Gold Coast-born Sierra Leonean writer (1904–1950)

Gladys May Casely-Hayford alias Aquah Laluah (11 May 1904 – October 1950) was a Gold Coast-born Sierra Leonean writer.

==Early life and career==
Gladys was born into the Casely-Hayford family of Axim, Gold Coast, on 11 May 1904. As a child, known then as Aquah LaLuah, she was a voracious reader, devouring Charles Kingsley's Heroes at the age of seven. She could sing, dance, and even write poetry at an early age. Due to her upbringing she could speak fluent English, Creole, and Fante (the language of her father). She had her primary and secondary school education in Gold Coast but for medical reasons was taken to England, and was then educated in Europe, including at Penrhos College, Colwyn Bay, in Wales, then travelled with a Berlin jazz band as a dancer. She travelled in the US as well. When she started having breakdowns in 1932 she really had to go home.
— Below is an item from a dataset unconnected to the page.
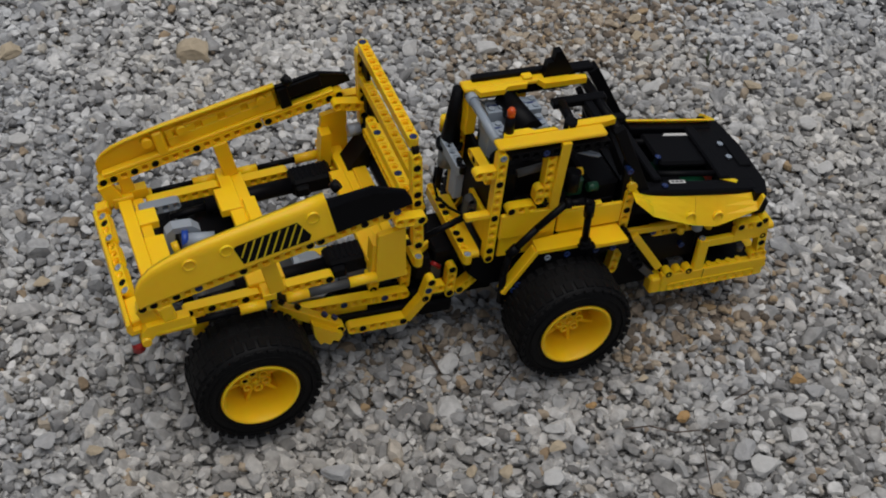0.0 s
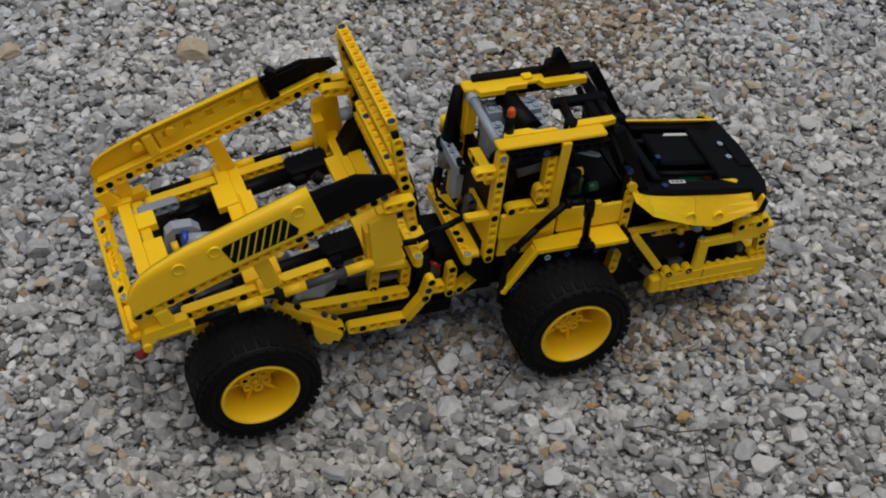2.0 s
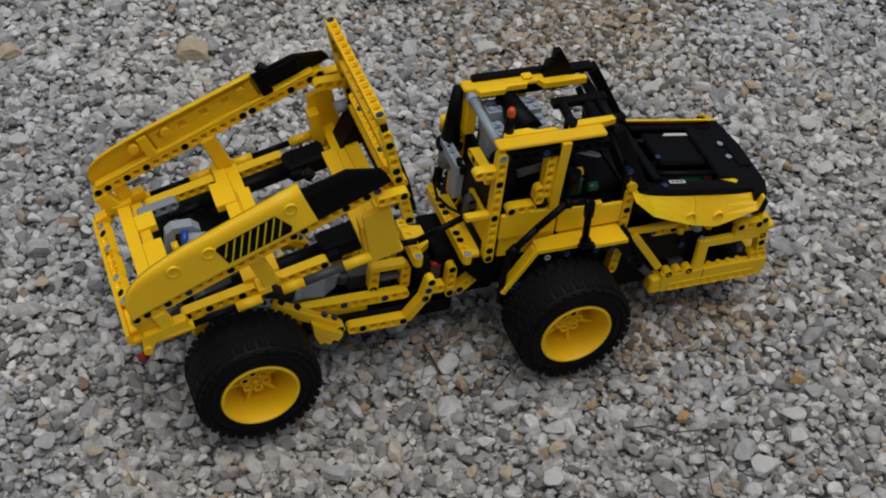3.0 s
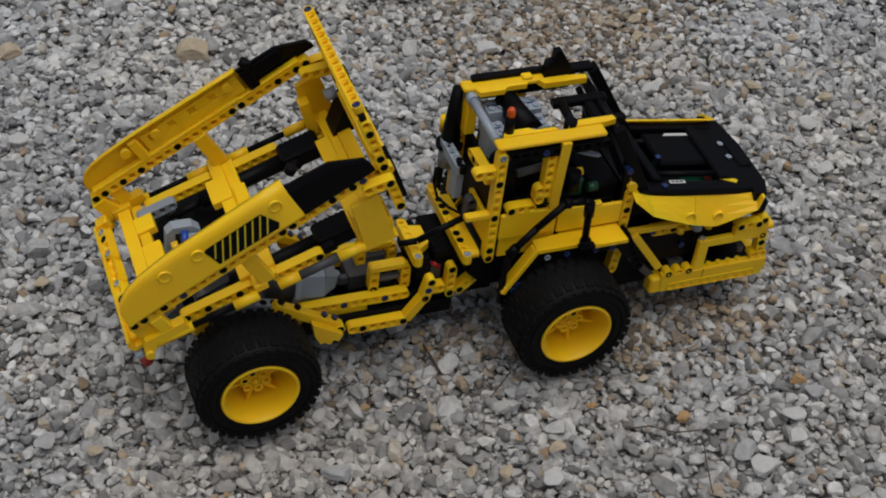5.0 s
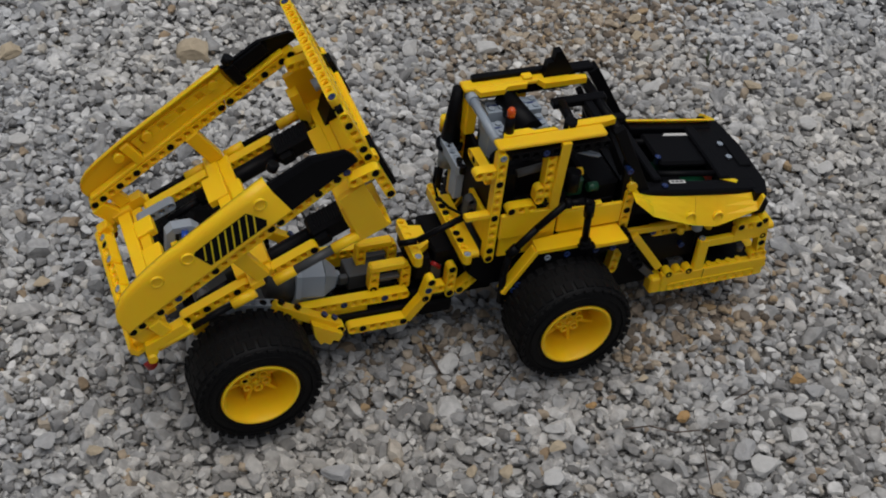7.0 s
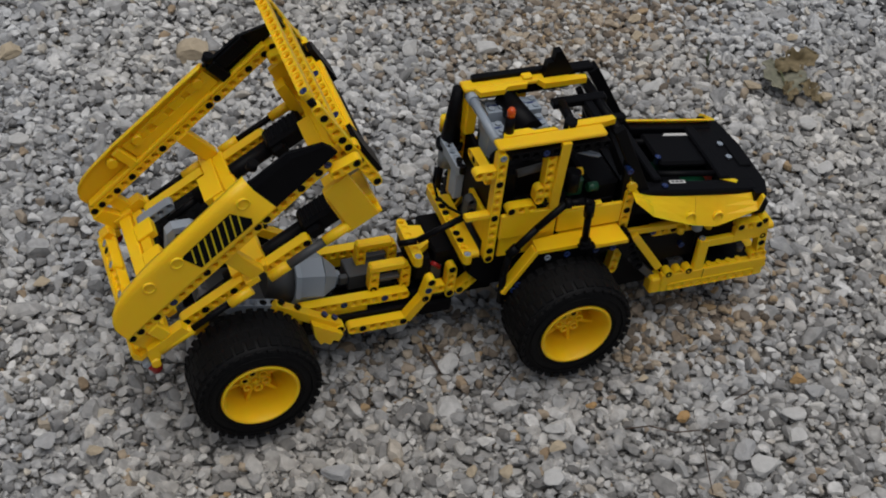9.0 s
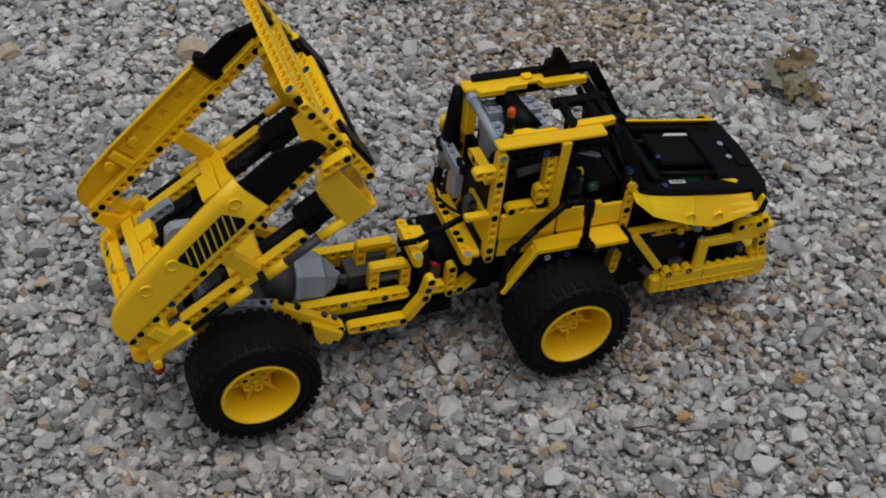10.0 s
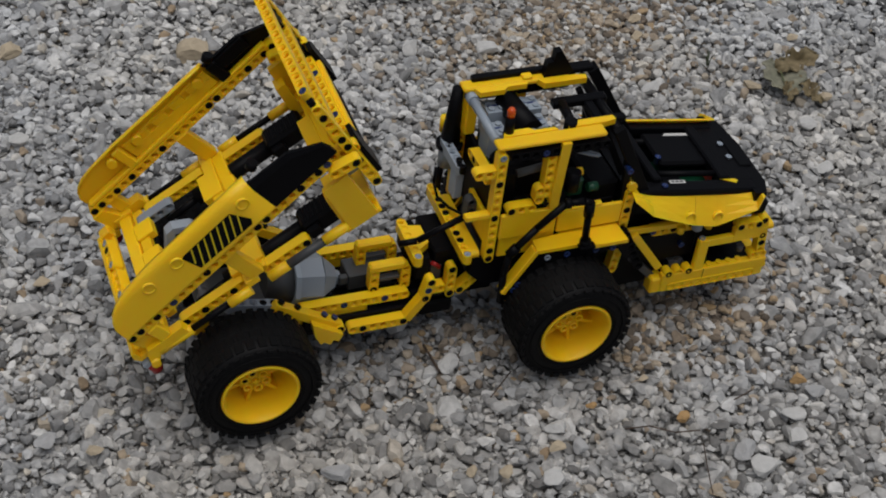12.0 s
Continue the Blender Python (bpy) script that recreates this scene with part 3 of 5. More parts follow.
    put("hinge_block", Shape().box(17.2, -3.0, 8.0, 18.6, 2.6, 10.8, 0.15), BLACK, "black articulation hinge block")
    # grey tail links over the rear axle
    for s in (-1, 1):
        lift("tail_link", (-1.2, s * 5.1, 10.9), (1, 0, -0.22), (0.2, 0, 1), 5, GREY, "light grey beam over the rear tyre", pins=[(3, "black"), (4, "black")])
        lift("hinge_post", (-3.5, s * 4.6, 8.2), Z, Y, 5, DGREY)
        put("tail_bracket", Shape().box(-4.6, s * 5.0 - 0.5, 8.4, -3.2, s * 5.0 + 0.5, 10.6, 0.1), YELLOW)
    lift("rear_cross", (-2.6, -3, 9.0), Y, Z, 7, DGREY)
    put("hinge_axle", Shape().cyl((PX, -7.4, PZ), (PX, 8.4, PZ), 0.28, n=10), DGREY)
    lock = put("gear_cluster", Shape().box(-3.6, 3.0, 9.0, 0.4, 5.6, 11.2, 0.2), BLACK, "black gearbox with grey and blue pieces")
    put("gear_arch", Shape().prism([(-5.0, 10.4), (-5.0, 12.9), (-4.4, 13.5), (-2.6, 13.5), (-1.8, 12.8), (-1.8, 12.2), (-2.9, 12.8), (-4.2, 12.8), (-4.2, 10.4)], "y", 3.4, 4.5), GREY, "light grey arched beam", lock)
    put("gear_tube", Shape().cyl((-3.4, 2.8, 12.4), (-0.8, 2.2, 12.6), 0.7, n=18), GREY, "light grey tube", lock)
    put("gear_collar", Shape().cyl((-3.7, 3.0, 12.4), (-3.1, 2.9, 12.4), 0.85, n=18), BRIGHT_BLUE, "blue collar", lock)
    put("gear_bush", Shape().cyl((-4.6, 2.6, 11.8), (-4.0, 2.6, 12.0), 0.6, n=14), YELLOW, "", lock)
    put("gear_pin", Shape().cyl((-4.2, 1.6, 11.6), (-3.4, 1.6, 11.8), 0.5, n=12), GREY, "", lock)
    put("gear_pin", Shape().cyl((-3.9, 1.2, 11.2), (-3.5, 1.2, 11.3), 0.55, n=12), BRIGHT_BLUE, "", lock)
    put("gear_plate", Shape().prism([(-2.6, 3.6), (2.6, 3.4), (3.0, 6.4), (-1.5, 7.0)], "z", 11.6, 12.1), BLACK, "", lock)


# ---- front unit: fenders, cab, hood, bumper ----
def fenders():
    for s in (-1, 1):
        top = Shape().prism([(27.4, 7.1), (27.6, 5.5), (30.4, 5.2), (30.6, 4.6), (36.4, 4.6), (36.6, 7.6), (33.2, 7.6), (33.2, 7.1), (31.8, 7.1)], "z", 12.75, 13.15)
        top.v = [(x, s * y, z) for x, y, z in top.v]
        f = put("fender", top, YELLOW, "yellow plate fender over a black frame")
        put("fender_slope", slanted(24.6, 8.2, 27.5, 12.95, s * 5.9, s * 7.1, 0.5), YELLOW, "", f)
        put("fender_frame", Shape().prism([(25.0, 8.0), (27.6, 12.6), (36.5, 12.6), (37.4, 10.6), (37.4, 9.6), (36.0, 11.6), (28.3, 11.4), (26.2, 8.0)], "y", s * 6.2, s * 7.0), BLACK, "black fender frame", f)
        for x, z, c in ((28.6, 12.1, "grey"), (30.6, 12.1, "blue"), (33.6, 12.0, "blue"), (35.4, 11.9, "blue"), (25.6, 8.6, "blue"), (26.0, 9.2, "blue")):
            pin(c, (x, s * 6.7, z), (0, s, 0), f)
        lift("fender_strut", (36.8, s * 5.1, 7.4), (0.1, 0, 1), Y, 4)
        lift("fender_brace", (37.2, s * 5.6, 12.2), (0.45, 0, -0.9), Y, 6, BLACK)
        put("step_plate", Shape().box(31.4, s * 7.2, 13.15, 33.0, s * 8.0, 13.4, 0.05), BLACK)
    put("front_axle_housing", Shape().box(WHEELBASE - 2.4, -5.8, 4.4, WHEELBASE + 2.4, 5.8, 7.4, 0.3), BLACK, "black front axle housing")
    put("front_floor", Shape().box(24.5, -4.6, 8.6, 46, 4.6, 11.2, 0.2), BLACK, "black undercarriage block")
    put("front_keel", Shape().box(22.5, -3.4, 7.4, 26.5, 3.4, 9.6, 0.2), DGREY)
    put("front_frame", Shape().box(34.6, -4.4, 5.2, 43.6, 4.4, 9.0, 0.25), BLACK, "black front frame between axle and bumper")
    # block added low under the front unit to darken the ground below it
    put("front_belly", Shape().box(35.0, -4.0, 3.2, 44.5, 4.0, 5.2, 0.2), BLACK)
    # articulation towers at the front unit's tail
    for y in (-3.4, -1.6):
        lift("tower_beam", (20.6, y, 6.4), Z, Y, 4, pins=[(0, "black"), (3, "black")], face=-1)
    lift("tower_slope", (21.6, -3.4, 6.6), (0.8, 0, 0.75), Y, 5, pins=[(0, "black")], face=-1)
    lift("tower_beam", (19.4, -2.2, 7.0), Z, X, 3, DGREY)
    # added plate keeps light off the tower beams under the cab
    put("tower_cover", Shape().prism([(21.8, 9.4), (22.4, 11.3), (27.4, 11.3), (26.0, 7.6), (23.6, 7.6)], "y", -4.7, -3.95), BLACK, "black plate added under the cab to shade the tower beams")
    put("tower_core", Shape().box(19.0, -2.6, 7.2, 21.6, 2.8, 11.0, 0.2), BLACK)
    put("tower_link", Shape().cyl((18.9, -2.75, 9.7), (19.7, -2.75, 9.0), 0.22, n=12), RED, "dark red link")
    lift("tower_arm", (18.6, -3.6, 7.4), X, Y, 2)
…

Back home in Africa, she taught at the Girls' Vocational School in Freetown, Sierra Leone, run by her mother, Adelaide Casely-Hayford, specializing in African folklore and literature.

==Later life and work==
Acquah Laluah married Arthur Hunter around 1936, and their son Kobina was born in 1940. Very aware of her African background, she celebrated her blackness in poems including "Rejoice" and "Nativity". Although not much of her poetry was published during her lifetime, many of her poems were anthologized in the 1960s. Poems such as "Nativity" (1927), "The Serving Girl" (1941) and "Creation" (1926), have been widely anthologized; writers from the Harlem Renaissance loved her work.

==Death==
Gladys May Casely-Hayford lived in Freetown, Sierra Leone, for much of her life. She moved to Accra, where her father's family lived, and where she died in 1950 of blackwater fever.